Margaritainés Restrepo era eso: una sonrisa. La recuerdo siempre sonreída. Una sonrisa dulce, con un dejo de tristeza. Su sonrisa era amable, inofensiva, pero al mismo tiempo dejaba entrever una actitud de rebeldía, de irreverencia, de escepticismo. Sonreía hasta en los momentos más difíciles, convencida de que su sonrisa apaciguaba tempestades: las suyas, interiores, y las de sus amigos, compartidas en la solidaridad.
Alguna vez, en su puesto de trabajo en la sala de redacción, al comentarme el malestar anímico que le producía la actitud de una persona en contra de ella, vi mezclarse el centelleo de furia en los ojos con la dulzura de su sonrisa. El sonreír ponía un dique a sus lágrimas. Tal vez haya sido la fórmula de esa alegría sin estridencias de que siempre hizo gala y que, pienso ahora, es la herencia que nos deja.
Mi amistad con Margarita se desarrolló en el ámbito del trabajo en el periódico. Y creo que muchos de los que compartimos con ella en El Colombiano tantos años de aventura periodística, guardamos un recuerdo parecido. Era cercana sin empalagosidades; bondadosa sin alharacas; encerrada por convicción en una existencia de tono menor, sin hacer alarde ni de los privilegios que le había dado la vida, ni de su bien ganado reconocimiento en el mundo del periodismo. No daba lecciones. Apenas insinuaba, casi susurrando, pistas y consejos a la hora de solucionar problemas o de abrir caminos para un trabajo periodístico.
Su gran enseñanza fue el contemplarla en su sitio de trabajo o en el centro de documentación, acopiando datos y datos como una hormiga, por encima de horarios y rechazando camisas de fuerza. Creo que un aporte suyo al ejercicio profesional del periodismo fue ese hálito de libertad que le imprimió. Jornadas larguísimas, extenuantes, pero sin la sensación de esclavitud o de trabajos forzados que de pronto se respira en los medios de comunicación.
Margaritainés creó un estilo propio en el género de la crónica. Un estilo tan original que resulta inimitable.
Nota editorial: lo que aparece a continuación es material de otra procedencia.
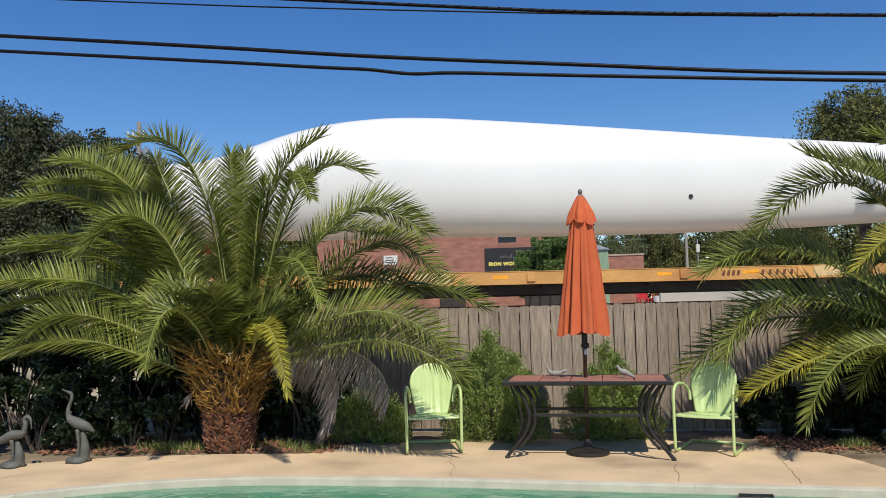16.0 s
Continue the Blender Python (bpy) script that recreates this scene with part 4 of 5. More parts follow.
def build_tree(name, at, blobs, count, size, material, label, seed, trunk=0.25, narrow=0.5, group="", shell=0.55):
    tree = thing(name, label, "tree", group, at=pose(*at))
    rnd = random.Random(seed)
    bm = bmesh.new()
    lowest = min(b[2] - 0.5 * b[5] for b in blobs)
    fork = Vector((0, 0, max(0.3, lowest * 0.75)))
    add_tube(bm, curve_pts([(0, 0, -0.2), (trunk * 0.3, 0, fork.z * 0.5), fork], 5), [trunk * (1.3 - 0.06 * k) for k in range(11)], 9)
    for b in blobs:
        c = Vector(b[:3])
        add_tube(bm, curve_pts([fork, fork.lerp(c, 0.5) + Vector((rnd.uniform(-0.2, 0.2), rnd.uniform(-0.2, 0.2), 0.1 * b[5])), c], 5), [trunk * 0.6 * (1 - 0.08 * k) for k in range(11)], 6)
        for j in range(7):
            d = Vector((rnd.uniform(-1, 1) * b[3], rnd.uniform(-1, 1) * b[4], rnd.uniform(-0.6, 1) * b[5])) * 0.85
            add_tube(bm, [c, c + d * 0.5 + Vector((0, 0, 0.1 * b[5])), c + d], [trunk * 0.22, trunk * 0.12, trunk * 0.04], 5)
    part("trunk", bm, M_BARK, tree, smooth=True)
    cloud_part("crown", leaf_cloud(blobs, int(count * 3.2), size * 0.5, seed, narrow, shell, 0.16), material, tree)
    return tree


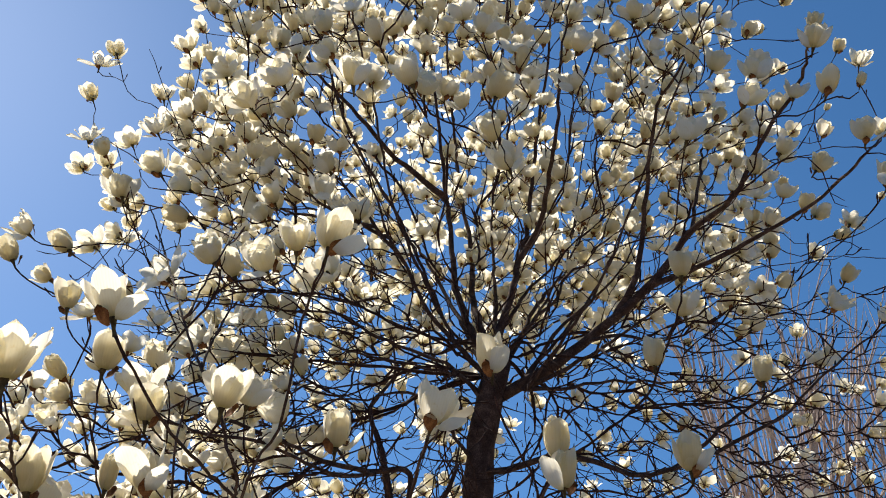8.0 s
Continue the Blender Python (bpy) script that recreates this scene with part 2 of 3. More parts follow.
def scale_shape():
    """A boat-shaped bud scale that clings to the foot and stands off on one side."""
    verts, faces, uvs = petal_shape(60, 16, 0.026, 0.017, 4, 6, np.random.default_rng(5), 10)
    return verts * (1.15, 1.1, 0.95) - (0, 0, 0.012), faces, uvs


def share_mesh(name, verts, faces, mat, uvs=None):
    me = bpy.data.meshes.new(name)
    me.from_pydata([tuple(p) for p in verts], [], faces)
    me.materials.append(mat)
    me.polygons.foreach_set("use_smooth", [True] * len(me.polygons))
    if uvs is not None:
        layer = me.uv_layers.new(name="UVMap")
        corner = np.empty(len(me.loops), dtype=np.int32)
        me.loops.foreach_get("vertex_index", corner)
        layer.data.foreach_set("uv", np.asarray(uvs, dtype=np.float32)[corner].ravel())
    return me


def petal_stock(across, along):
    """For each stage, a few outer and inner tepals."""
    rng = np.random.default_rng(11)
    stock = []
    for (outer, inner), swell, wide, blunt in zip(STAGES, SWELL, (0.053, 0.051, 0.045, 0.042, 0.039, 0.052, 0.040, 0.043), (0.66, 0.64, 0.56, 0.52, 0.5, 0.68, 0.6, 0.5)):
        whorls = []
        for (low, high), size in ((outer, 1.0), (inner, 0.88)):
            kinds = []
            for _ in range(4):
                kinds.append(petal_shape(low + rng.normal(0, 3), high + rng.normal(0, 6), 0.064 * size * rng.uniform(0.93, 1.06), wide * size * rng.uniform(0.88, 1.14), across, along, rng, rng.uniform(-22, 42), swell, blunt))
            whorls.append(kinds)
        stock.append(whorls)
    return stock


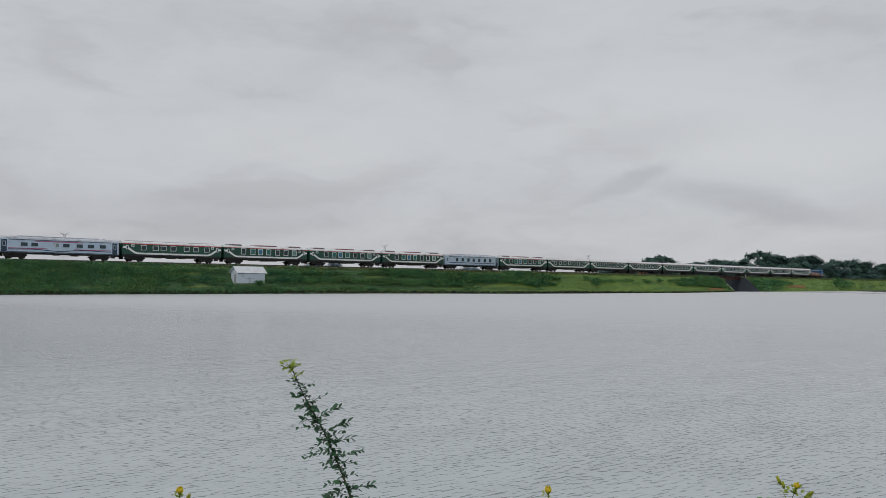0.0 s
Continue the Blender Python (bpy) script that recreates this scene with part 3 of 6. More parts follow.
def build_bridge():
    a, b = BRIDGE
    m = track_pose(0, TRACK_Q, RAIL_Z - 5.9)
    bridge = thing("railway_bridge", "short railway bridge with rust-red girders on dark masonry abutments", "bridge", kind="structure")
    for y in (-1.05, 1.05):
        bm = bmesh.new()
        box(bm, a - 0.6, b + 0.6, y - 0.05, y + 0.05, 4.35, 5.70)
        for z in (4.35, 5.62):
            box(bm, a - 0.6, b + 0.6, y - 0.22, y + 0.22, z, z + 0.08)
        x = a
        while x < b:
            box(bm, x, x + 0.06, y - 0.18, y + 0.18, 4.43, 5.62)
            x += 1.1
        part("girder", bm, M["girder"], bridge, "rust-red steel plate girder")
    part("deck", boxed(a - 0.6, b + 0.6, -1.6, 1.6, 5.705, 5.755), M["girder"], bridge)
    for x0, x1 in ((a - 2.2, a), (b, b + 2.2)):
        bm = bmesh.new()
        prism(bm, [(-3.2, -1.0), (3.2, -1.0), (3.2, 5.3), (1.7, 5.3), (1.7, 4.35), (-1.7, 4.35), (-1.7, 5.3), (-3.2, 5.3)], x0, x1)
        part("abutment", bm, M["abutment"], bridge, "dark grey masonry abutment")
    # splayed wing walls with pale copings, falling towards the water
    for x, out, side in ((a, -1, -1), (b, 1, -1), (a, -1, 1), (b, 1, 1)):
        far = 0.0
        base = Vector((x, 3.2 * side, 0))
        tip = Vector((x + out * far, 9.4 * side, 0))
        run = (tip - base)
        nrm = Vector((-run.y, run.x, 0)).normalized() * 0.25
        bm = bmesh.new()
        pts = []
        for o in (nrm, -nrm):
            pts.append([bm.verts.new(p) for p in (base + o + Vector((0, 0, -1)), tip + o + Vector((0, 0, -1)), tip + o + Vector((0, 0, -0.1)), base + o + Vector((0, 0, 5.3)))])
        p, q = pts
        for f in (p, q[::-1], (p[0], q[0], q[1], p[1]), (p[1], q[1], q[2], p[2]), (p[2], q[2], q[3], p[3]), (p[3], q[3], q[0], p[0])):
            bm.faces.new(f)
        bmesh.ops.recalc_face_normals(bm, faces=bm.faces)
        wing = part("wing_wall", bm, M["abutment"], bridge)
        if side < 0:
            bm = bmesh.new()
            up = Vector((0, 0, 0.14))
            rows = [[bm.verts.new(pt) for pt in (e + nrm * 1.2 + h, e - nrm * 1.2 + h, e - nrm * 1.2 + h + up, e + nrm * 1.2 + h + up)] for e, h in ((base, Vector((0, 0, 5.31))), (tip, Vector((0, 0, -0.09))))]
            for i in range(4):
                bm.faces.new((rows[0][i], rows[0][(i + 1) % 4], rows[1][(i + 1) % 4], rows[1][i]))
            bm.faces.new(rows[0])
            bm.faces.new(rows[1][::-1])
            bmesh.ops.recalc_face_normals(bm, faces=bm.faces)
            part("coping", bm, M["coping"] if out < 0 else M["abutment"], wing)
    post = boxed(b + 0.1, b + 0.32, -3.75, -3.53, 4.2, 6.5, bevel=0.03)
    part("marker_post", post, M["coping"], bridge, "pale concrete marker post")
    bridge.matrix_basis = m


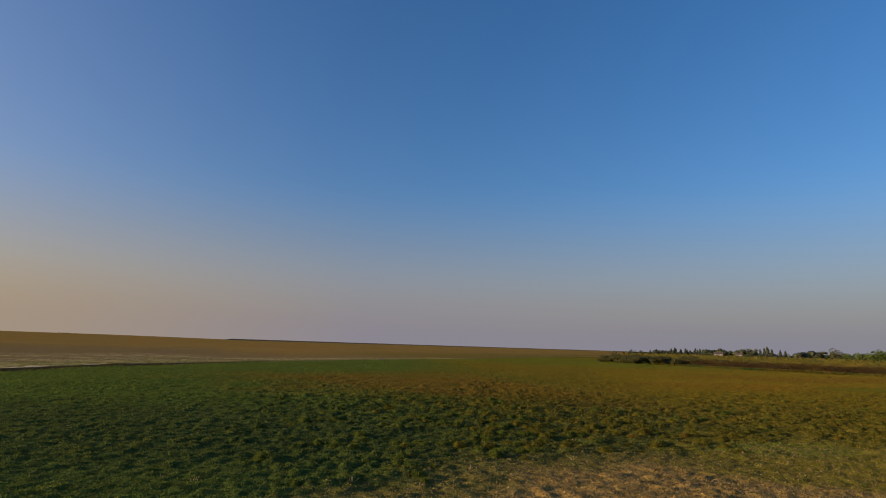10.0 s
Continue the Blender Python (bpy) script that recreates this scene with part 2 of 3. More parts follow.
def ground_tone(x, y):
    s = seaward(x, y)
    n = layers(x, y, 6.0, 3, 50)
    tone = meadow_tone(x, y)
    tone = tone * 0.85
    tone = mix(tone, EARTH, np.maximum(bare(x, y), 0.35 * thin(x, y) * (1 - 0.5 * ramp(x, 10, 16))))
    w = wet_width(x)
    left = 1 - ramp(x, -34, -12)
    sea = np.broadcast_to(SILT, tone.shape)
    streak = layers(x * 0.07, y, 9.0, 3, 52)
    sea = mix(sea, FLAT, ramp(s + (streak - 0.5) * 50, w * 1.4, w * 3.3))
    sea = mix(sea, STRAW, ramp(layers(x * 0.12, y, 26.0, 3, 54), 0.62, 0.75) * 0.35 * ramp(s, w, w * 2))
    sea = mix(sea, np.array((0.165, 0.170, 0.030)), ramp(1 - np.abs(s - bank_width(x) - 4) / 11, 0, 0.6) * (0.4 + 0.6 * n) * (0.4 + 0.6 * left))
    marsh = ramp(x + 0.25 * (y - 150), 10, 70)
    sea = mix(sea, np.array((0.150, 0.122, 0.030)), marsh * (1 - ramp(s + (streak - 0.5) * 60, 20, 120)) * 0.8)
    sea = mix(sea, np.array((0.185, 0.138, 0.060)), left * ramp(s, w * 1.1, w * 1.5) * (1 - ramp(s + (streak - 0.5) * 40, w * 2.2, w * 3.6)) * 0.5)
    wet = ramp(s, bank_width(x), bank_width(x) + 3) * (1 - ramp(s - bank_width(x), w * 0.8, w * 1.3))
    sea = mix(sea, np.array((0.39, 0.32, 0.13)), ramp(layers(x * 1.6, y, 1.3, 2, 58), 0.46, 0.62) * ramp(layers(x * 0.1, y, 6.0, 2, 56), 0.28, 0.55) * wet * (0.4 + 0.5 * left))
    vein = np.abs(layers(x * 0.05 + 3, y + 0.12 * x, 34.0, 2, 59) - 0.5)
    sea = mix(sea, STRAW, (1 - ramp(vein, 0.004, 0.02)) * 0.6 * ramp(s, w * 1.4, w * 2.2))
    sea = mix(sea, BANK, (1 - ramp(s + (n - 0.5) * 6, bank_width(x) * 0.6, bank_width(x) * 1.1)) * (0.5 + 0.5 * left))
    tone = mix(tone, sea, ramp(s + (layers(x, y, 1.5, 2, 57) - 0.5) * (5 + 5 * left), -3.0 - 4 * left, 0.4 + left))
    return tone


# ---- materials ----
def material(name):
    m = bpy.data.materials.new(name)
    m.use_nodes = True
    return m, m.node_tree.nodes, m.node_tree.links, m.node_tree.nodes["Principled BSDF"]


def noise_node(nodes, links, scale, detail=4.0, rough=0.6):
    geo = nodes.new("ShaderNodeNewGeometry")
    n = nodes.new("ShaderNodeTexNoise")
    n.inputs["Scale"].default_value, n.inputs["Detail"].default_value, n.inputs["Roughness"].default_value = scale, detail, rough
    links.new(geo.outputs["Position"], n.inputs["Vector"])
    return n.outputs["Fac"]


def scaled(nodes, links, value, lo, hi, from_lo=0.25, from_hi=0.75):
    r = nodes.new("ShaderNodeMapRange")
    for i, v in enumerate((from_lo, from_hi, lo, hi)):
        r.inputs[i + 1].default_value = v
    links.new(value, r.inputs[0])
    return r.outputs[0]


def times(nodes, links, colour, *factors):
    for f in factors:
        m = nodes.new("ShaderNodeVectorMath")
        m.operation = "SCALE"
        links.new(colour, m.inputs[0])
        links.new(f, m.inputs["Scale"])
        colour = m.outputs[0]
    return colour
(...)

A punta de observar, de tomar notas, de consultar, la periodista logra un gran fresco en la que todo, desde lo más importante hasta los mínimos detalles, tiene sentido y complementación. Para llegar a ese estilo debió romper moldes académicos, enfrentar la incomprensión de jefes de redacción y editores, soportar críticas de los colegas y correr riesgos ante los lectores. Fue exitosa en su innovación. Y fue fiel a su invento hasta el final.
Entre las crónicas de la compañera fallecida se quedó inédita una escritora de novelas. Siempre lo pensé -cuando hablaba con ella de los libros conmemorativos que escribió- que su mundo era el de la novela histórica. Hasta se lo dije, creo. Pero ella rubricaba mi apreciación con su inapelable sonrisa, que lo mismo sabía a promesa que a frustración.
Sería bueno que en alguna facultad de comunicación se hiciera una tesis sobre los trabajos periodísticos y de investigación histórica de Margaritanés Restrepo. Arrojaría, creo, elementos nuevos y valiosos para la revitalización de la crónica como género periodístico.
Conjurar la elocuencia: he ahí el secreto del periodismo. Lo entendió bien la colega que hoy nos deja tan hondo vacío. Lo decía el francés Luis Veuillot: "La pluma de un periodista goza de todos los privilegios de una conversación atrevida; debe el periodista usar de esas prerrogativas. Pero nada de énfasis; sobre todo, que no caiga en la tentación de buscar la elocuencia". Y también Azorín: "El arte del periodista es el de saber contar. El de saber narrar los hechos y el de explicar las fases, los matices, los pormenores de un problema político o social. Y esa explicación -con su jerarquía de tonos y valores- también es contar, relatar".
Con esas dos citas, que se pueden aplicar perfectamente a la obra periodística de Margaritainés Restrepo Santa María, concluyo este homenaje a su memoria. Que es un réquiem para su sonrisa. Después de todo -valga el consuelo- morirse tal vez no sea sino abrirse a la sonrisa de Dios.